Much of our focus when we think about jewellery is on precious gemstones but less valuable gemstones can be used to make beautiful jewellery as well. I particularly like jewellery made of hardstones from the quartz family, particularly agates, jaspers, and chrysophase.
Quartz contains a range of different categories of gemstone, with a large range of stones described as microcrystalline (also called cryptocrystalline). This category of quartz contains varieties of chalcedony gemstones, such as agates. Strictly speaking, an agate is known for its concentric banding. However, there are some agates that don’t display banding. Instead, they contain inclusions that create beautiful patterns. The most common one is a moss agate. The stone can have a clear to milky white body, with dentritic inclusions of oxides of manganese or iron. Dentrite means tree-like (from Greek) and the inclusions form patterns that look like moss, lichen or branches. The inclusions are coloured green, brown and red.

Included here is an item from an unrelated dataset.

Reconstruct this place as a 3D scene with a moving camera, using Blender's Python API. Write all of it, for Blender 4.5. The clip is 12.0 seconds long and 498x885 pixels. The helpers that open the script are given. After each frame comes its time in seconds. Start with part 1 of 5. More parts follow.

There are a number of different types of similar agates to moss agate. One is dentritic agate (also called mocha stone as it was first found in Mocha, Saudi Arabia) which also has a colourless to translucent background and inclusions in brown or black. The Maltese cross pendant below is a good example.
Another type of agate is a landscape or scenic agate where the inclusions resemble a landscape. The Georgian swivel ring has an agate often called mosquito agate as it looks as if it might have small insects in it.
Generally, though, we call agates with dendritic inclusions moss agates.